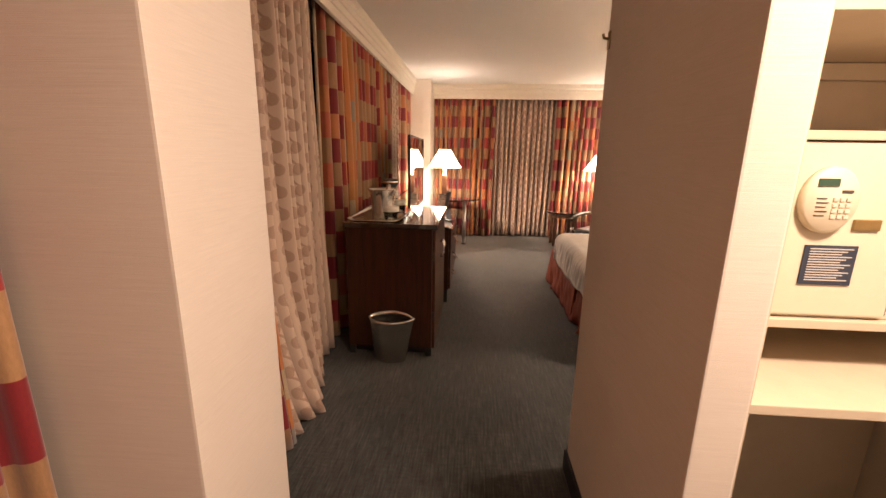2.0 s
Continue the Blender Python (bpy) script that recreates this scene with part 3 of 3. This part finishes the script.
# ---------- bed ----------
def bed():
    t = thing("bed", Matrix.Translation((1.85, 3.59, 0)), "king bed with rust pleated bed skirt", "bed")
    # local x -1.08 .. 1.07, y -1.07 .. 1.07
    part("mattress", boxes((-0.97, -0.97, 0.30, 1.0, 0.72, 0.555), bevel=0.05, seg=4), M_DUVET, t, "white mattress")
    part("box_spring", boxes((-1.02, -1.01, 0.03, 1.07, 0.97, 0.298), bevel=0.01), M_SKIRT, t)

    def skirt(p0, p1, seed, corner=True):
        bm = bmesh.new()
        p0, p1 = Vector(p0), Vector(p1)
        d = (p1 - p0).normalized()
        out = Vector((d.y, -d.x, 0))
        n = 72
        rows = []
        for j in range(11):
            f = j / 10
            line = []
            for i in range(n + 1):
                g = i / n
                calm = min(1.0, 6 * g, 6 * (1 - g))
                flare = -0.030 + 0.044 * f
                fold = noise.noise(Vector((g * 6.0 + f * 1.1, seed, f * 0.8))) * 0.034 + noise.noise(Vector((g * 17 - f * 2.5, seed + 3, f * 2))) * 0.026 + noise.noise(Vector((g * 7 + f * 4.5, seed + 7, f))) * 0.022
                p = p0 + (p1 - p0) * g + d * (flare * (2 * g - 1) if corner else 0.0) + out * (flare + f * calm * fold)
                line.append(bm.verts.new(p + Vector((0, 0, 0.37 * (1 - f) + 0.004))))
            rows.append(line)
        for a, b in zip(rows, rows[1:]):
            for i in range(n):
                bm.faces.new((a[i], a[i + 1], b[i + 1], b[i]))
        bmesh.ops.recalc_face_normals(bm, faces=bm.faces[:])
        bmesh.ops.solidify(bm, geom=bm.faces[:], thickness=0.004)
        part("skirt_panel", bm, M_SKIRT, t, "rust fabric skirt panel", True)

    x0, x1, y0, y1 = -1.08, 1.07, -1.07, 1.03
    skirt((x0, -0.07, 0), (x0, y0, 0), 1.0)
    skirt((x0 - 0.016, y1, 0), (x0 - 0.016, -0.19, 0), 4.0)
    skirt((x0, y0, 0), (-0.02, y0, 0), 2.0)
    skirt((0.0, y0, 0), (x1, y0, 0), 3.0)
    skirt((x1, y1, 0), (0.0, y1, 0), 5.0)
    skirt((-0.02, y1, 0), (x0, y1, 0), 6.0)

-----

### [Problem to work on]
The data above needs to be retyped exactly, with the images left out.

### [Correct output]
2.0 s
Continue the Blender Python (bpy) script that recreates this scene with part 3 of 3. This part finishes the script.
# ---------- bed ----------
def bed():
    t = thing("bed", Matrix.Translation((1.85, 3.59, 0)), "king bed with rust pleated bed skirt", "bed")
    # local x -1.08 .. 1.07, y -1.07 .. 1.07
    part("mattress", boxes((-0.97, -0.97, 0.30, 1.0, 0.72, 0.555), bevel=0.05, seg=4), M_DUVET, t, "white mattress")
    part("box_spring", boxes((-1.02, -1.01, 0.03, 1.07, 0.97, 0.298), bevel=0.01), M_SKIRT, t)

    def skirt(p0, p1, seed, corner=True):
        bm = bmesh.new()
        p0, p1 = Vector(p0), Vector(p1)
        d = (p1 - p0).normalized()
        out = Vector((d.y, -d.x, 0))
        n = 72
        rows = []
        for j in range(11):
            f = j / 10
            line = []
            for i in range(n + 1):
                g = i / n
                calm = min(1.0, 6 * g, 6 * (1 - g))
                flare = -0.030 + 0.044 * f
                fold = noise.noise(Vector((g * 6.0 + f * 1.1, seed, f * 0.8))) * 0.034 + noise.noise(Vector((g * 17 - f * 2.5, seed + 3, f * 2))) * 0.026 + noise.noise(Vector((g * 7 + f * 4.5, seed + 7, f))) * 0.022
                p = p0 + (p1 - p0) * g + d * (flare * (2 * g - 1) if corner else 0.0) + out * (flare + f * calm * fold)
                line.append(bm.verts.new(p + Vector((0, 0, 0.37 * (1 - f) + 0.004))))
            rows.append(line)
        for a, b in zip(rows, rows[1:]):
            for i in range(n):
                bm.faces.new((a[i], a[i + 1], b[i + 1], b[i]))
        bmesh.ops.recalc_face_normals(bm, faces=bm.faces[:])
        bmesh.ops.solidify(bm, geom=bm.faces[:], thickness=0.004)
        part("skirt_panel", bm, M_SKIRT, t, "rust fabric skirt panel", True)

    x0, x1, y0, y1 = -1.08, 1.07, -1.07, 1.03
    skirt((x0, -0.07, 0), (x0, y0, 0), 1.0)
    skirt((x0 - 0.016, y1, 0), (x0 - 0.016, -0.19, 0), 4.0)
    skirt((x0, y0, 0), (-0.02, y0, 0), 2.0)
    skirt((0.0, y0, 0), (x1, y0, 0), 3.0)
    skirt((x1, y1, 0), (0.0, y1, 0), 5.0)
    skirt((-0.02, y1, 0), (x0, y1, 0), 6.0)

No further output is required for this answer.